I was, in short, a materialist →. Materialism is the belief that reality is composed of fundamental particles and forces, and nothing else. It's that last bit that I've italicized that's the important bit. Materialism isn't defined by what it does include, but by what it doesn't.
You see, in all that learning, in all that understanding, in all that discovery that I'd gone through from childhood and on, I never needed to make puzzle pieces out of anything that wasn't composed, at its foundation, of matter. Sure other people may rely on Gods and spirits, mystical energies and rituals, but I found that I got along just well without them. When I didn't have the answer, I didn't fill the gap with woo, but rather learned to be comfortable with the gap itself. The puzzle was never complete, so why should I feel the need to patch its holes if all I had to do was wait a long enough time, and see that the holes would eventually patch themselves?
Materialism of this sort is an exceedingly common understanding of the world. I may have taken it to further extremes than most, but I was by no means alone in understanding that reality is physical in its basis.
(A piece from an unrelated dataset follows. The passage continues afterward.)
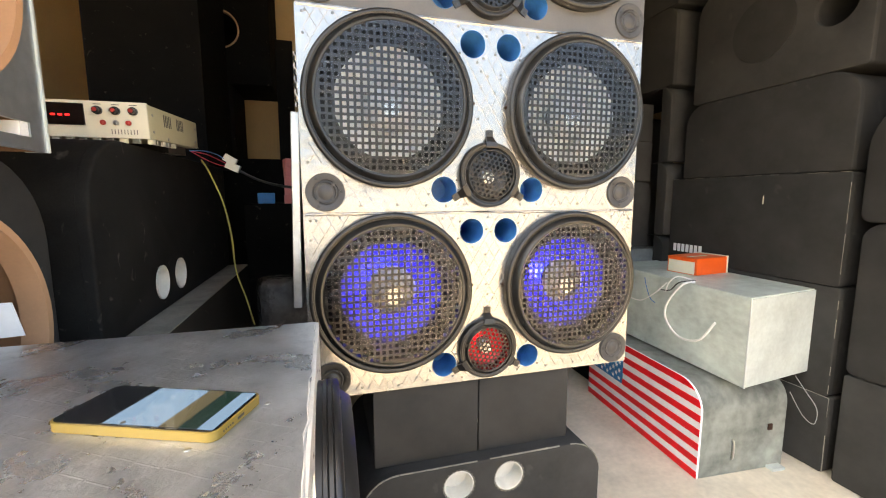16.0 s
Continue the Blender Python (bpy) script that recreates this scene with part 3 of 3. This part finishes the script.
# two blocks and the ported box that carry the stack
blocks = []
for x0, x1 in ((-0.302, -0.016), (-0.012, 0.266)):
    blocks.append(carpet_box("carpeted_block", pose((x0 + x1) / 2, 0.012, 0.352, 90), x1 - x0, 0.2165, 0.36, (0.004,) * 4, "small dark grey carpeted block under the speaker stack", "box", CARPET_GREY))
low = carpet_box("ported_box", pose(0.005, -0.03, 0.0, 90), 0.7, 0.351, 0.5, (0.01, 0.01, 0.1, 0.1), "dark grey carpeted box with two white ports", "speaker box", CARPET_GREY, ((-0.088, 0.29, 0.041), (0.058, 0.292, 0.041)))
for u in (-0.088, 0.058):
    part("port_tube", lathe([(0.0412, -0.002), (0.0415, 0.0006), (0.0395, 0.0012), (0.0385, 0.0), (0.0385, -0.05), (0.0, -0.052)], 40, shift(u, 0.291)), WHITE_TUBE, low, "white plastic tube", True)
    bm = bmesh.new()
    for k in range(26):
        a = 2 * math.pi * (k + 0.3 * math.sin(7 * k)) / 26
        tube([(u + 0.0425 * math.cos(a), 0.291 + 0.0425 * math.sin(a), 0.0012), (u + 0.0455 * math.cos(a + 0.1), 0.291 + 0.0455 * math.sin(a + 0.1), 0.0016), (u + 0.0425 * math.cos(a + 0.19), 0.291 + 0.0425 * math.sin(a + 0.19), 0.0012)], 0.0011, 5, 2, bm)
    part("frayed_rim", bm, DUSTY, low, "frayed pale carpet cut round the port")


def worn_seam(ob, points, r=0.0022, seed=0):
    """A pale, broken line where the carpet is rubbed along an edge."""
    rng = random.Random(seed)
    bm = bmesh.new()
    for p, q in zip(points, points[1:]):
        p, q = Vector(p), Vector(q)
        n = max(1, int((q - p).length / 0.035))
        for k in range(n):
            if rng.random() < 0.25 and n > 1:
                continue
            a, b = p.lerp(q, k / n), p.lerp(q, (k + 0.96) / n)
            w = Vector((rng.uniform(-0.0006, 0.0006), rng.uniform(-0.0006, 0.0006), 0))
            tube([a, (a + b) / 2 + w, b], r * rng.uniform(0.6, 1.0), 5, 2, bm)
    part("worn_seam", bm, DUSTY, ob, "pale rubbed carpet edge")


worn_seam(low, [(u, v, -0.002) for u, v in outline(-0.35, 0.0, 0.35, 0.351, (0.01, 0.01, 0.1, 0.1), 8)[18:36]], 0.0026, 1)
for k, block in enumerate(blocks):
    half = (0.143, 0.139)[k] - 0.001
    worn_seam(block, [(-half, 0.002, -0.001), (-half, 0.215, -0.001), (half, 0.215, -0.001), (half, 0.002, -0.001), (-half, 0.002, -0.001)], 0.0009, 4 + k)

# ---- right side: metal boxes, flag, carton ----
rest = carpet_box("floor_box", pose(1.03, 1.2, 0.0, 90, 0, -90), 0.56, 0.372, 0.4, (0.01,) * 4, "black box with a round opening lying on the floor", "speaker box", BLACK_SHADED, ((-0.02, 0.17, 0.12),))
part("trim_ring", lathe([(0.118, -0.01), (0.12, 0.006), (0.134, 0.008), (0.138, 0.0)], 48, shift(-0.02, 0.17)), STEEL, rest, "dull metal ring", True)
sheet = thing("tread_plate_box", pose(1.235, 0.905, 0.374, 90), "box clad in scuffed aluminium tread sheet", "box")
part("body", box(-0.205, 0, -0.4, 0.205, 0.395, 0.0, 0.004), ALU_DULL, sheet)
tagged(part("tread_pattern", tread_ribs(lambda u, v: abs(u) < 0.2 and 0.005 < v < 0.39, -0.2, 0.2, 0, 0.39, random.Random(8)), ALU_DULL, sheet), kind="stuff")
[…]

Even the larger outstanding problems (where's the "consciousness" particle?) began to crumble under the right inspection (self-reflective emergent phenomena).
What makes it such a compelling understanding of the world is the sheer consistency of it. The way all the puzzle pieces fit together is more than coincidental, it's real. For this reason, materialism is especially appealing to smart, rational types (like you, probably); for people who like looking at the world as order out of chaos, it's about as ordered as you can get.
There's just one problem with materialism: it's incomplete. The pieces may all fit together perfectly, but there are gaps → which just refuse to be filled.